A disparate impact claim may be pursued when a policy that appears to be objective or neutral leads to results that disproportionately affect a protected group. For instance, the cases involving subprime lenders challenged seemingly neutral policies that in actuality caused African American and Hispanic borrowers to pay significantly more for their loans than comparable white borrowers.

The brief argues that “not all adverse housing outcomes, or all causes of residential segregation, can be remedied through litigation. But enforcement actions under FHA and similar state laws are critical to combating discrimination and its pernicious effects.
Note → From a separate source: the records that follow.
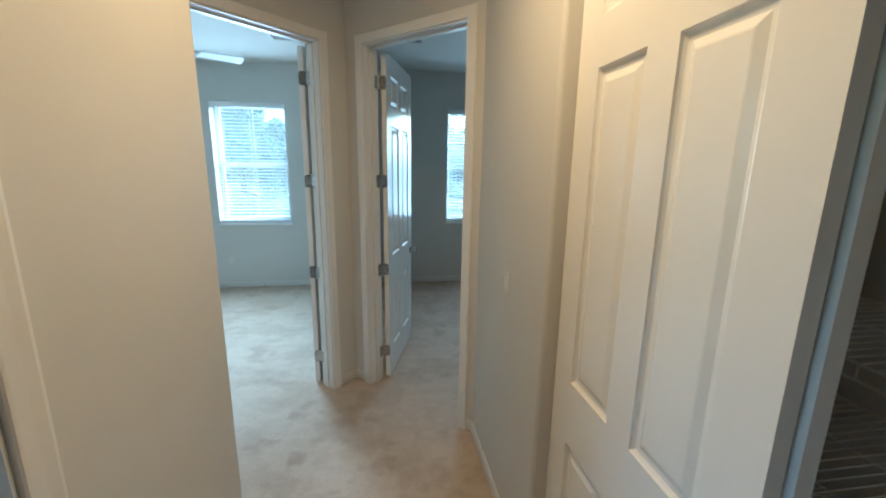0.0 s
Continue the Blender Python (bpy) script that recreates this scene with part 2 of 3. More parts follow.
def lathe(bm, profile, steps=32, centre=(0, 0, 0)):
    """Turns a profile of (radius, height) round the upright axis."""
    rings = []
    for r, z in profile:
        if r < 1e-5:
            rings.append([bm.verts.new((centre[0], centre[1], centre[2] + z))])
        else:
            rings.append([bm.verts.new((centre[0] + r * math.cos(2 * math.pi * i / steps), centre[1] + r * math.sin(2 * math.pi * i / steps), centre[2] + z)) for i in range(steps)])
    for a, b in zip(rings, rings[1:]):
        for i in range(steps):
            j = (i + 1) % steps
            loop = [a[i % len(a)], a[j % len(a)], b[j % len(b)], b[i % len(b)]]
            loop = list(dict.fromkeys(loop))
            if len(loop) > 2:
                bm.faces.new(loop)


def rod(bm, a, b, r, steps=8, r2=None):
    a, b = Vector(a), Vector(b)
    q = (b - a).to_track_quat("Z", "Y")
    r2 = r if r2 is None else r2
    ra = [bm.verts.new(a + q @ Vector((r * math.cos(2 * math.pi * i / steps), r * math.sin(2 * math.pi * i / steps), 0))) for i in range(steps)]
    rb = [bm.verts.new(b + q @ Vector((r2 * math.cos(2 * math.pi * i / steps), r2 * math.sin(2 * math.pi * i / steps), 0))) for i in range(steps)]
    for i in range(steps):
        bm.faces.new((ra[i], ra[(i + 1) % steps], rb[(i + 1) % steps], rb[i]))
    bm.faces.new(ra[::-1])
    bm.faces.new(rb)


def mesh_of(name, bm, mat, smooth=False):
    bmesh.ops.recalc_face_normals(bm, faces=bm.faces)
    me = bpy.data.meshes.new(name)
    bm.to_mesh(me)
    bm.free()
    me.materials.append(mat)
    if smooth:
        me.shade_smooth()
        me.set_sharp_from_angle(angle=radians(38))
    return me


def part(name, bm, mat, parent, label="", smooth=False, m=None):
    ob = new(name, mesh_of(name, bm, mat, smooth))
    ob.parent = parent
    if m is not None:
        ob.matrix_basis = m
    return tagged(ob, label)


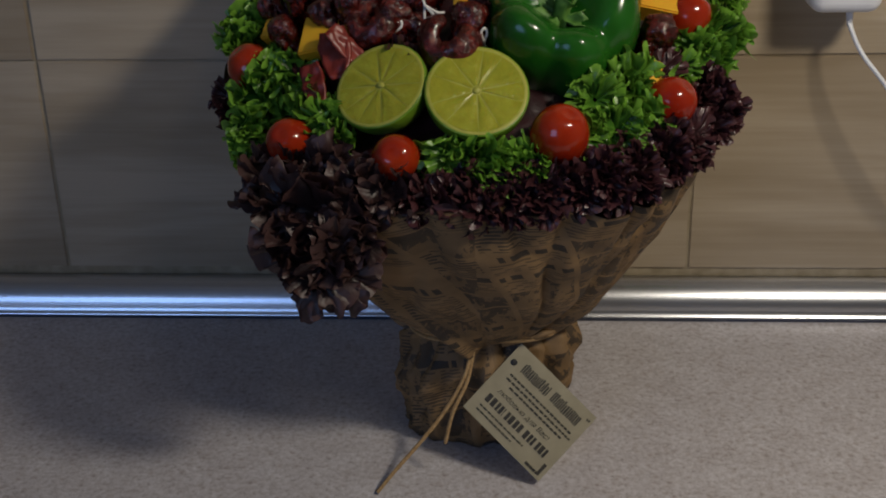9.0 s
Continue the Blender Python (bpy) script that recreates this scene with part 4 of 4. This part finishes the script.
bm = bmesh.new()
tube(bm, [Vector(p) - ORG for p in ((0.359, -0.118, 0.332), (0.396, -0.115, 0.332), (0.430, -0.110, 0.325))], lambda s: 0.0095 * (0.25 + 0.75 * math.sin(math.pi * min(1, 0.08 + 0.75 * s)) ** 0.7), 34, 18)
part("body", bm, scales(), bundle)
bm = bmesh.new()
rnd = random.Random(4)
for k in range(34):
    e = Vector((0.430, -0.110, 0.325)) - ORG
    tube(bm, [e, e + Vector((rnd.uniform(-0.006, 0.012), rnd.uniform(-0.01, 0.0), rnd.uniform(-0.012, 0.004))), e + Vector((rnd.uniform(-0.014, 0.016), rnd.uniform(-0.018, -0.004), rnd.uniform(-0.026, 0.0)))], 0.0004, 8, 4)
tagged(part("straw_tail", bm, M_STRAW, bundle, "frayed straw-coloured tail"), kind="stuff")
bm = bmesh.new()
K = Vector((0.396, -0.115, 0.332)) - ORG
ring = [K + Vector((0.002 * math.sin(a), 0.0105 * math.cos(a), 0.0105 * math.sin(a))) for a in np.linspace(0, 6.3, 14)]
tube(bm, ring, 0.0011, 40, 6)
tube(bm, [p + Vector((0.0022, 0, 0)) for p in ring], 0.0011, 40, 6)
tube(bm, [K + Vector(p) for p in ((0, -0.008, 0.008), (-0.01, -0.007, 0.022), (-0.017, -0.006, 0.023), (-0.016, -0.006, 0.014), (-0.004, -0.008, 0.007))], 0.0010, 30, 6)
tube(bm, [K + Vector(p) for p in ((0, -0.008, 0.008), (0.001, -0.006, 0.02), (0.0, -0.004, 0.042))], 0.0010, 20, 6)
tube(bm, [K + Vector(p) for p in ((0, -0.008, 0.006), (0.006, -0.009, -0.004), (0.014, -0.008, -0.012))], 0.0010, 20, 6)
part("twine_bow", bm, M_TWINE, bundle, "jute twine bow")


# ---- tiles, piece by piece ----
def tile_mesh(x0, x1, z0, z1):
    b = bmesh.new()
    box(b, x0, x1, 0.0, 0.009, z0, z1)
    es = [e for e in b.edges if all(abs(v.co.y) < 1e-6 for v in e.verts)]
    bmesh.ops.bevel(b, geom=es, offset=0.0009, segments=2, affect="EDGES")
    b.transform(Matrix.Translation((-(x0 + x1) / 2, 0, -(z0 + z1) / 2)))
    return mesh_of("tile", b, M_TILE, False)


G = 0.0011
full, low = tile_mesh(-0.25 + G, 0.25 - G, -0.1 + G, 0.1 - G), tile_mesh(-0.25 + G, 0.25 - G, 0.036 - 0.0225, 0.209 - 0.0225 - G)
rnd = random.Random(7)
for cx in range(-3, 4):
    for cz in range(0, 5):
        ob = new("tile", full)
        ob.parent = wall
        ob.location = (cx * 0.5 + 0.25, rnd.uniform(-0.0003, 0.0003), 0.2065 + cz * 0.2 + 0.1)
    ob = new("tile", low)
    ob.parent = wall
    ob.location = (cx * 0.5 + 0.25, rnd.uniform(-0.0003, 0.0003), (0.036 + 0.2065 - G) / 2 )
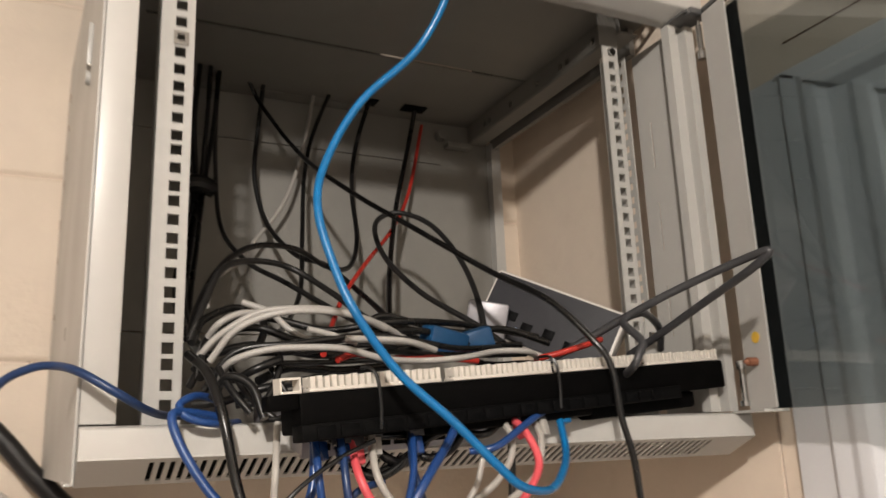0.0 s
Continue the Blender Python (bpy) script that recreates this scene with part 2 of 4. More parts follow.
def cyl(bm, p0, p1, r, seg=18, r2=None):
    p0, p1 = Vector(p0), Vector(p1)
    q = (p1 - p0).to_track_quat("Z", "Y").to_matrix()
    rings = []
    for p, rad in ((p0, r), (p1, r if r2 is None else r2)):
        rings.append([bm.verts.new(p + q @ Vector((rad * math.cos(2 * math.pi * i / seg), rad * math.sin(2 * math.pi * i / seg), 0))) for i in range(seg)])
    for i in range(seg):
        bm.faces.new((rings[0][i], rings[0][(i + 1) % seg], rings[1][(i + 1) % seg], rings[1][i]))
    bm.faces.new(rings[0][::-1])
    bm.faces.new(rings[1])
    return bm


def spline(pts, sub=7):
    """Points of a smooth curve through pts."""
    p = [Vector(a) for a in pts]
    p = [p[0] * 2 - p[1]] + p + [p[-1] * 2 - p[-2]]
    out = []
    for i in range(1, len(p) - 2):
        a, b, c, d = p[i - 1:i + 3]
        for k in range(sub):
            t = k / sub
            out.append(0.5 * (2 * b + (c - a) * t + (2 * a - 5 * b + 4 * c - d) * t * t + (3 * b - a - 3 * c + d) * t ** 3))
    return out + [p[-2]]


def tube(bm, pts, r, sides=10, sub=7):
    line = spline(pts, sub)
    up = Vector((0.13, 0.29, 0.95))
    rings = []
    for i, p in enumerate(line):
        d = (line[min(i + 1, len(line) - 1)] - line[max(i - 1, 0)]).normalized()
        up = (up - d * up.dot(d)).normalized()
        side = d.cross(up)
        rings.append([bm.verts.new(p + r * (up * math.cos(a) + side * math.sin(a))) for a in (2 * math.pi * k / sides for k in range(sides))])
    for a, b in zip(rings, rings[1:]):
        for k in range(sides):
            bm.faces.new((a[k], a[(k + 1) % sides], b[(k + 1) % sides], b[k]))
    bm.faces.new(rings[0][::-1])
    bm.faces.new(rings[-1])
    return bm


def cable(name, label, material, r, pts):
    return single(name, tube(bmesh.new(), pts, r * 0.88), material, label, "cable", at=pts[0], group="network cables in the cabinet" if name == "network_cable" else "power cables in the cabinet", angle=50.0)


def sheet(bm, path, x0, x1, th):
    """Folded sheet metal: a path of (y, z) extruded from x0 to x1, th thick to the left of the way."""
    n = len(path)
    inner = []
    for i in range(n):
        a, b, c = Vector(path[max(i - 1, 0)]), Vector(path[i]), Vector(path[min(i + 1, n - 1)])
        t = ((b - a).normalized() if i else Vector((0, 0))) + ((c - b).normalized() if i < n - 1 else Vector((0, 0)))
        t.normalize()
        inner.append((b.x - t.y * th, b.y + t.x * th))
    loop = list(path) + inner[::-1]
    rows = [[bm.verts.new((x, y, z)) for y, z in loop] for x in (x0, x1)]
    k = len(loop)
    for i in range(k):
        bm.faces.new((rows[0][i], rows[0][(i + 1) % k], rows[1][(i + 1) % k], rows[1][i]))
    for i in range(n - 1):
        for r in rows:
            bm.faces.new((r[i], r[i + 1], r[k - 2 - i], r[k - 1 - i]))
    return bm


def fillet(path, r=0.003, seg=3):
    """Round the inner corners of a 2D path."""
    out = [path[0]]
    for a, b, c in zip(path, path[1:], path[2:]):
        a, b, c = Vector(a), Vector(b), Vector(c)
        p, q = b + (a - b).normalized() * r, b + (c - b).normalized() * r
        for k in range(seg + 1):
            t = k / seg
            v = p * (1 - t) ** 2 + b * 2 * t * (1 - t) + q * t * t
            out.append((v.x, v.y))
    return out + [path[-1]]


def perforated(bm, u0, u1, v0, v1, holes, th, m):
    """A plate in local x (u) and z (v), th thick along y, with rectangular holes (u0, u1, v0, v1) in one column sorted by v."""
    h0, h1 = holes[0][0], holes[0][1]
    box(bm, u0, h0, 0, th, v0, v1, m=m)
    box(bm, h1, u1, 0, th, v0, v1, m=m)
    last = v0
    for a, b, c, d in holes:
        box(bm, h0, h1, 0, th, last, c, m=m)
        last = d
    box(bm, h0, h1, 0, th, last, v1, m=m)
    return bm

# ---- the room ----
def slab(name, label, x0, x1, y0, y1, z0, z1, material, category="wall"):
    return single(name, new_box(x0, x1, y0, y1, z0, z1), material, label, category, at=((x0 + x1) / 2, (y0 + y1) / 2, z0), kind="structure")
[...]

Disparate impact claims are needed to bridge between the direct forms of discrimination provable through a disparate treatment framework, and more subtle forms of discrimination characterized by concealed and subconscious bias – all of which continue to operate in and shape housing markets.”

The FHA was enacted in 1968 and amended in 1988. It protects individuals from discrimination in the sale and rental of housing, as well as other housing-related transactions, on the basis of race, color, gender, national origin, disability, religion and familial status.

The amicus brief was submitted in the case of Township of Mount Holly v. Mt. Holly Gardens Citizens in Action, Inc., which is scheduled for argument on December 4, 2013. The brief, led by Massachusetts, includes the states of Connecticut, California, Delaware, Hawaii, Illinois, New Mexico, New York, Oregon, Utah, Vermont and Washington.

Solicitor General Gregory T. D’Auria and Assistant Attorney General David Teed are assisting the Attorney General in this matter.